_Data segment_:
====================
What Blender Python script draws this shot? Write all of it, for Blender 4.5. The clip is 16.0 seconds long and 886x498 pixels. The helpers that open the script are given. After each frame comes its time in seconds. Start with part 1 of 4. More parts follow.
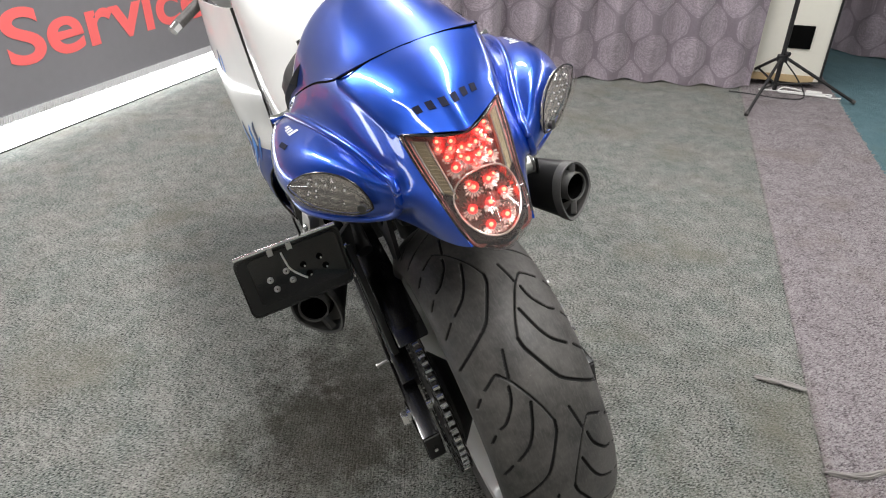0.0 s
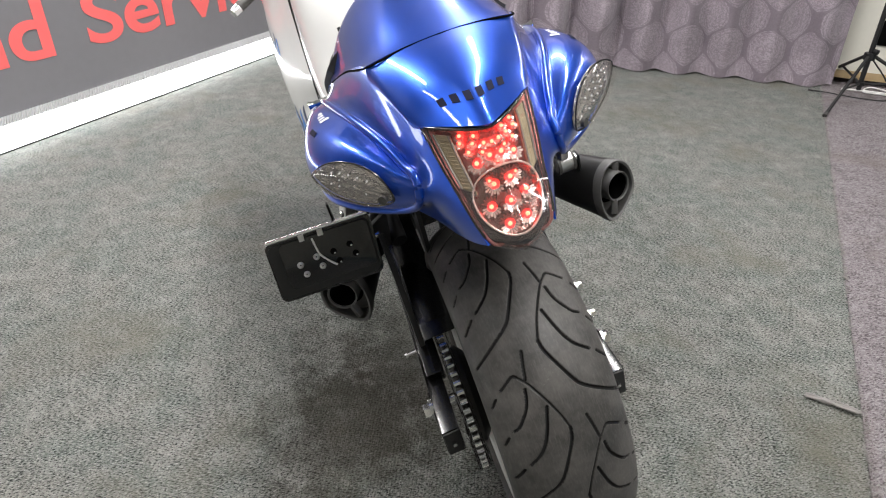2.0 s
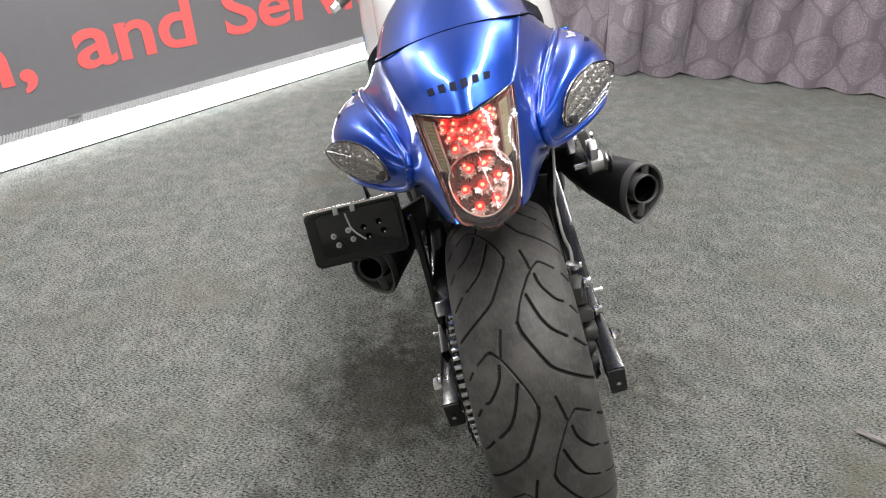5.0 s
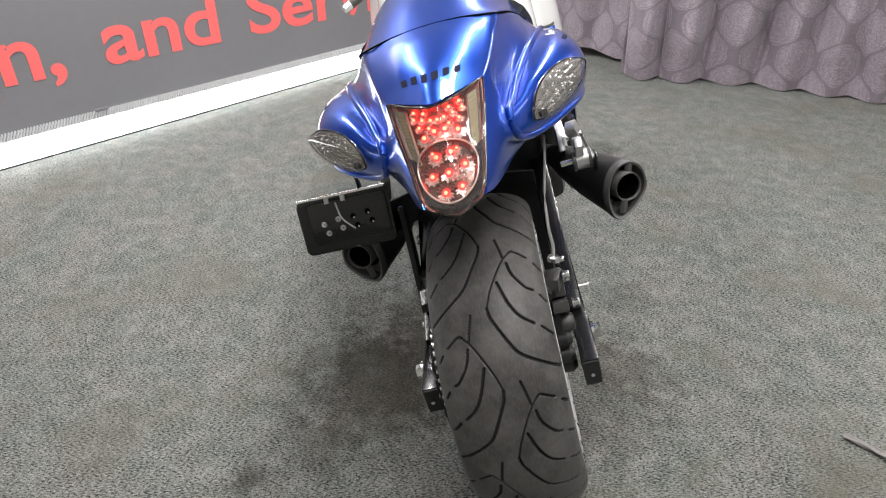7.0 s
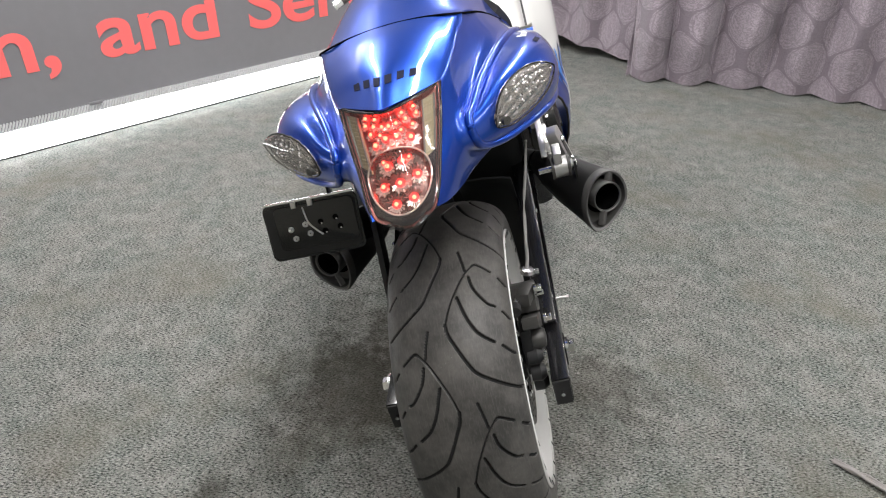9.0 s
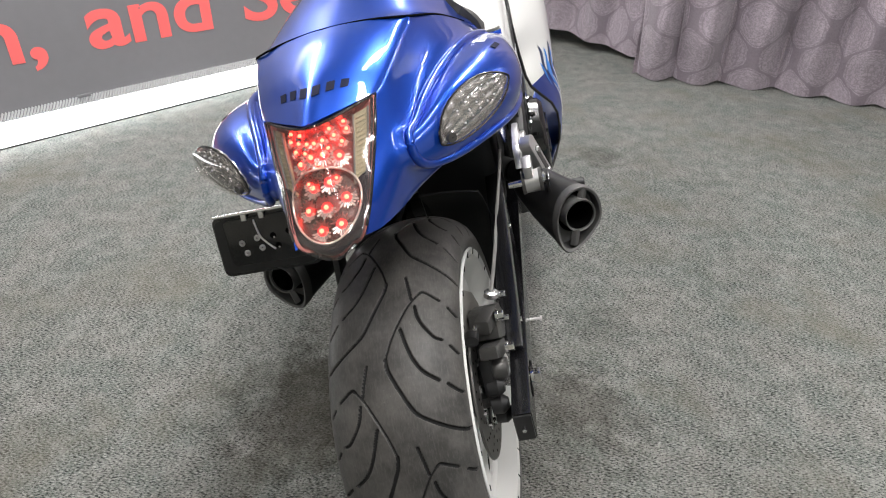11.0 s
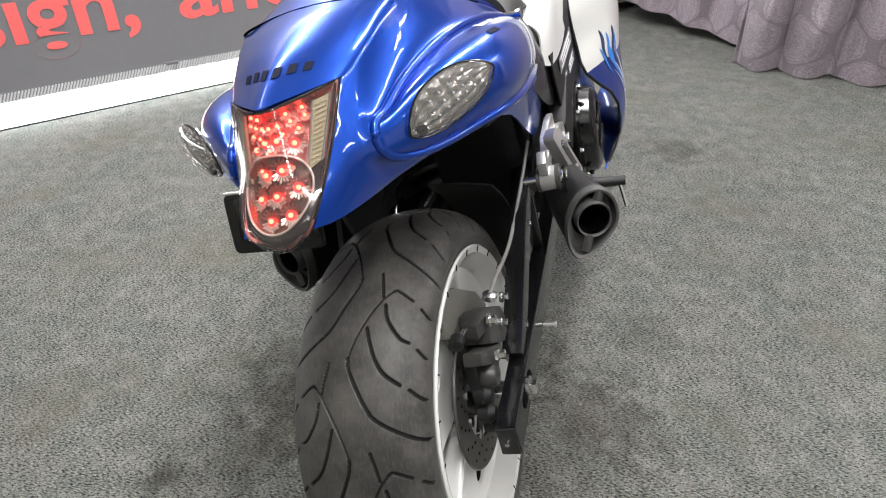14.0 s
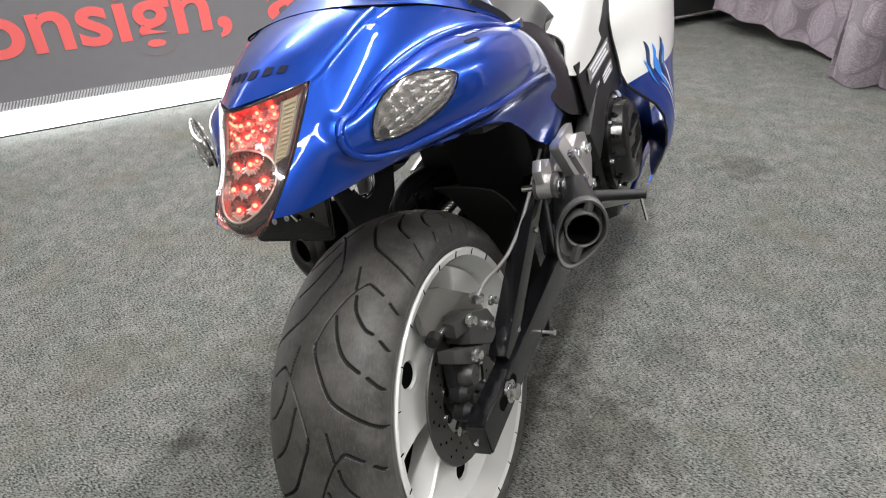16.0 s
====================
_The exercise_: Using the material above, set down every line exactly, but skip the pictures.

_Answer below_:
What Blender Python script draws this shot? Write all of it, for Blender 4.5. The clip is 16.0 seconds long and 886x498 pixels. The helpers that open the script are given. After each frame comes its time in seconds. Start with part 1 of 4. More parts follow.
0.0 s
2.0 s
5.0 s
7.0 s
9.0 s
11.0 s
14.0 s
16.0 s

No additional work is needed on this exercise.